Financial Aspects of Cash-Out Refinancing

Undertaking a cash-out refinance carries several financial considerations revolving around the new mortgage terms. The interest rate applied to your new mortgage can be either fixed, remaining constant for the loan’s duration, or adjustable, fluctuating with market conditions. Current market rates directly influence the overall cost of borrowing, making timing a factor in securing favorable terms.

Closing costs are an unavoidable part of the refinance process, typically ranging from 2% to 6% of the new loan amount. These costs include:
Loan origination fees
Appraisal fees
Title insurance
Recording fees
Attorney fees
These costs can often be rolled into the new loan, which increases the loan principal, or they can be paid upfront.

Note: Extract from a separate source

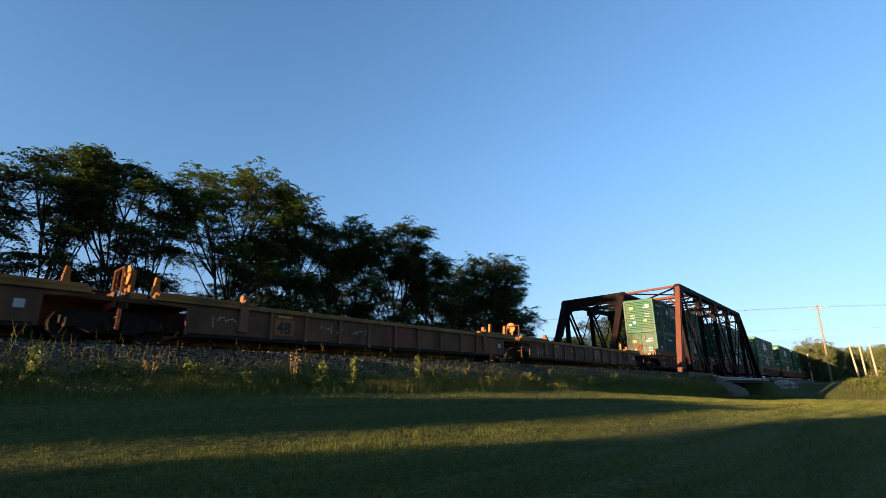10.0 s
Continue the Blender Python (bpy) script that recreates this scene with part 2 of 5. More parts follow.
M = {
    "green": paint("green_paint", (0.003, 0.060, 0.024)),
    # faded door paint, lightened further to stand in for sun on leading ends
    "green_door": paint("faded_sunlit_green_paint", (0.022, 0.125, 0.034), amount=0.35),
    "green_dark": paint("dark_green_paint", (0.003, 0.048, 0.024)),
    "green_pale": paint("faded_green_paint", (0.007, 0.070, 0.030)),
    "orange": paint("orange_paint", (0.42, 0.060, 0.018), amount=0.3),
    "blue": paint("blue_paint", (0.004, 0.032, 0.078), amount=0.2),
    "blue_bright": paint("bright_blue_paint", (0.005, 0.044, 0.15), amount=0.1),
    "white": paint("white_paint", (0.78, 0.76, 0.70), dirt=(0.38, 0.27, 0.17), amount=0.4),
    "cream": paint("cream_paint", (0.84, 0.71, 0.53), dirt=(0.42, 0.28, 0.16), amount=0.4),
    "roof": paint("dusty_roof", (0.25, 0.27, 0.24), amount=0.5),
    "well_dark": paint("dark_brown_car_paint", (0.078, 0.029, 0.014), dirt=(0.018, 0.013, 0.011), amount=0.55, rough=0.7, per=0.1),
    "well_umber": paint("grimy_brown_car_paint", (0.190, 0.064, 0.020), dirt=(0.030, 0.017, 0.011), amount=0.6, rough=0.7, per=0.12),
    "well_sooty": paint("sooty_brown_car_paint", (0.095, 0.033, 0.014), dirt=(0.025, 0.015, 0.011), amount=0.6, rough=0.7, per=0.1),
    "chord_tan": paint("tan_top_edge_paint", (0.32, 0.118, 0.030), dirt=(0.05, 0.03, 0.018), amount=0.5, rough=0.65),
    "chord_dark": paint("rust_brown_edge_paint", (0.115, 0.043, 0.018), dirt=(0.03, 0.018, 0.012), amount=0.5, rough=0.7),
    "rib_dark": paint("brown_rib_paint", (0.115, 0.052, 0.024), dirt=(0.03, 0.02, 0.014), amount=0.5, rough=0.75),
    "yellow_dull": paint("dull_yellow_reflector", (0.46, 0.20, 0.026), amount=0.4),
    "red_dull": paint("faded_red_spray", (0.15, 0.030, 0.018), dirt=(0.05, 0.02, 0.015), amount=0.5),
    "mark_text": paint("worn_white_lettering", (0.50, 0.51, 0.50), dirt=(0.2, 0.2, 0.18), amount=0.25),
    "spray_black": paint("scuffed_black_spray", (0.012, 0.011, 0.016), dirt=(0.07, 0.065, 0.07), amount=0.45),
    "spray_navy": paint("navy_spray", (0.02, 0.03, 0.09), amount=0.2),
    "spray_lilac": paint("lilac_spray", (0.26, 0.22, 0.34), amount=0.2),
    "spray_wine": paint("wine_red_spray", (0.13, 0.025, 0.035), amount=0.3),
    "spray_mint": paint("mint_spray", (0.22, 0.42, 0.20), amount=0.2),
    "well_brown": paint("orange_brown_car_paint", (0.185, 0.066, 0.024), dirt=(0.035, 0.022, 0.016), amount=0.5, rough=0.65, per=0.1),
    "well_tan": paint("tan_car_paint", (0.29, 0.105, 0.026), dirt=(0.055, 0.03, 0.018), amount=0.45, rough=0.65, per=0.08),
    "well_faded": paint("faded_brown_car_paint", (0.150, 0.062, 0.030), dirt=(0.032, 0.021, 0.015), amount=0.5, rough=0.7, per=0.1),
    "rib": paint("rusty_edge", (0.20, 0.095, 0.042), dirt=(0.10, 0.06, 0.04), amount=0.5, rough=0.75),
    "chord_yellow": paint("worn_yellow_paint", (0.25, 0.115, 0.034), dirt=(0.09, 0.05, 0.03), amount=0.65, rough=0.65),
    "yellow": paint("yellow_marking", (0.70, 0.36, 0.04), amount=0.25),
    "logo_yellow": paint("yellow_panel", (0.38, 0.205, 0.045), amount=0.15),
    "logo_blue": paint("blue_marking", (0.015, 0.06, 0.22), amount=0.1),
    "logo_black": paint("black_marking", (0.02, 0.02, 0.022), amount=0.1),
    "logo_red": paint("red_marking", (0.45, 0.03, 0.03), amount=0.1),
    "mark": paint("white_marking", (0.66, 0.66, 0.64), dirt=(0.3, 0.28, 0.25), amount=0.15),
    "mark_soft": paint("faded_white_marking", (0.42, 0.43, 0.41), amount=0.2),
    "mark_grey": paint("grey_marking", (0.38, 0.37, 0.35), amount=0.3),
    "mark_green": paint("green_marking", (0.006, 0.075, 0.058), amount=0.1),
    "mark_dark": paint("dark_marking", (0.025, 0.02, 0.018), amount=0.2),
    "spray_blue": paint("light_blue_spray", (0.06, 0.30, 0.46), amount=0.1),
    "spray_pink": paint("pink_spray", (0.42, 0.20, 0.25), amount=0.1),
    "spray_teal": paint("teal_spray", (0.07, 0.24, 0.26), amount=0.1),
    "spray_lime": paint("lime_spray", (0.55, 0.60, 0.15), amount=0.1),
    "steel": surface("oily_steel", (0.013, 0.010, 0.0085), (0.022, 0.016, 0.012), rough=0.75, metal=0.0, grain=9, bump=0.3, per_thing=0.1, shine=0.06),
    "wheel": surface("wheel_steel", (0.018, 0.014, 0.012), (0.010, 0.008, 0.007), rough=0.7, grain=14, shine=0.08),
    "rail": surface("rusty_rail", (0.075, 0.04, 0.026), (0.045, 0.028, 0.02), rough=0.8, metal=0.0, grain=12),
    "tie": surface("creosoted_tie", (0.06, 0.045, 0.035), (0.10, 0.08, 0.065), rough=0.9, grain=8, bump=0.4, stretch=(4, 1, 1), per_thing=0.2),
    # shaded copy of the rusted steel: shade darkens the colour itself
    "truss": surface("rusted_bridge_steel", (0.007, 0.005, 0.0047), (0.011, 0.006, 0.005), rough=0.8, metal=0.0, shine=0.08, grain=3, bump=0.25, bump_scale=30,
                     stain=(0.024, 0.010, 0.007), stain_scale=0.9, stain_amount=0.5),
    # sunlit copy of the same steel: low sun painted in as brighter red
    "truss_sunlit": surface("sunlit_red_bridge_steel", (0.095, 0.028, 0.014), (0.062, 0.020, 0.011), rough=0.75, grain=3, bump=0.2, bump_scale=30,
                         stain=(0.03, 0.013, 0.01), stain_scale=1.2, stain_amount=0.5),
    "concrete_pale": surface("pale_concrete", (0.30, 0.30, 0.27), (0.19, 0.185, 0.165), rough=0.9, grain=0.5, bump=0.4, bump_scale=18, stain=(0.09, 0.05, 0.035), stain_scale=0.25, stain_amount=0.8),
    "post": surface("bleached_post_wood", (0.34, 0.26, 0.17), (0.24, 0.18, 0.11), rough=0.9, grain=5, stretch=(4, 4, 0.3), bump=0.3),
    "concrete": surface("weathered_concrete", (0.092, 0.074, 0.058), (0.055, 0.045, 0.036), rough=0.9, grain=4, bump=0.4, bump_scale=18, stain=(0.035, 0.03, 0.026),
                        stain_scale=0.5, stain_amount=0.6),
    "stone": surface("ballast_stone", (0.082, 0.054, 0.038), (0.036, 0.025, 0.019), rough=0.9, grain=3, random_island=0.9, shine=0.1),
    "stone_pale": surface("pale_ballast_stone", (0.26, 0.235, 0.21), (0.15, 0.13, 0.115), rough=0.85, grain=3, random_island=0.5, shine=0.2),
    # rank bank grass, its colour darkened for the shade on the slope
    "brush": surface("shaded_bank_grass", (0.040, 0.056, 0.012), (0.062, 0.066, 0.016), rough=0.7, grain=0.3, random_island=0.4, through=0.3),
    "ballast": surface("ballast_bed", (0.046, 0.031, 0.023), (0.020, 0.014, 0.011), rough=0.95, grain=14, mix=0.35, bump=1.0, bump_scale=16, stain=(0.025, 0.020, 0.018),
                       stain_scale=0.4, stain_amount=0.5),
    "soil": surface("lawn_turf", (0.085, 0.095, 0.030), (0.030, 0.036, 0.013), rough=0.95, grain=16, mix=0.26, stretch=(0.7, 1.2, 1), bump=1.0, bump_scale=24, relief=0.07, stain=(0.072, 0.074, 0.024),
                    stain_scale=0.35, stain_amount=0.5, shine=0.05),
    "grass": surface("grass_blades", (0.122, 0.141, 0.036), (0.060, 0.075, 0.020), rough=0.7, shine=0.06, grain=1.3, mix=0.3, stretch=(0.10, 1.5, 1), random_island=0.5, stain=(0.118, 0.112, 0.026),
                     stain_scale=0.35, stain_amount=0.45, through=0.35),
    "weed": surface("weed_leaves", (0.066, 0.096, 0.014), (0.105, 0.110, 0.020), rough=0.6, grain=0.9, random_island=0.4, through=0.35),
    "straw": surface("dry_stalks", (0.22, 0.16, 0.065), (0.16, 0.115, 0.05), rough=0.8, grain=1.0, random_island=0.3, through=0.25),
    "petal": surface("white_petals", (0.75, 0.75, 0.70), rough=0.7, grain=2.0),
    "leaf": surface("tree_leaves", (0.040, 0.070, 0.018), (0.056, 0.086, 0.021), rough=0.5, grain=0.4, random_island=0.4, through=0.4),
    # leaf colour warmed for the tall crown that catches the low sun
    "leaf_warm": surface("warm_lit_leaves", (0.042, 0.080, 0.014), (0.064, 0.094, 0.017), rough=0.5, grain=0.4, random_island=0.4, through=0.4),
    "leaf_far": surface("distant_leaves", (0.072, 0.094, 0.030), (0.104, 0.104, 0.036), rough=0.8, grain=0.2, random_island=0.35, through=0.25),
    "bark": surface("bark", (0.03, 0.022, 0.016), (0.018, 0.014, 0.011), rough=0.95, grain=7, bump=0.5, stretch=(3, 3, 0.6)),
    "pole": surface("weathered_pole_wood", (0.21, 0.155, 0.10), (0.13, 0.095, 0.062), rough=0.9, grain=5, stretch=(4, 4, 0.3), bump=0.3),
    "wire": surface("wire", (0.06, 0.06, 0.065), rough=0.6, grain=3),
}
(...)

The amount of cash you receive is directly tied to your home’s appraised value and the lender’s maximum LTV limits. Closing costs will reduce the net cash you ultimately receive. A cash-out refinance means your home, previously owned outright, is now encumbered by a mortgage, requiring consistent monthly payments until the new loan is fully repaid.

Alternative Home Equity Access Options

Beyond a cash-out refinance, homeowners have other financial products available to access their home equity. A Home Equity Line of Credit (HELOC) functions as a revolving line of credit, similar to a credit card, allowing you to borrow funds as needed up to a set limit. Interest is only charged on the amount drawn, and HELOCs typically feature variable interest rates, with specific draw and repayment periods. This option provides flexibility for ongoing or unpredictable expenses.

Another alternative is a Home Equity Loan, often referred to as a second mortgage. This product provides a lump sum of money upfront, which is repaid over a fixed term with a fixed interest rate. Unlike a cash-out refinance, a home equity loan is taken out in addition to any existing mortgage, creating a separate monthly payment. If you own your home outright, a home equity loan could serve as the primary loan, providing a predictable repayment schedule for a specific large expense.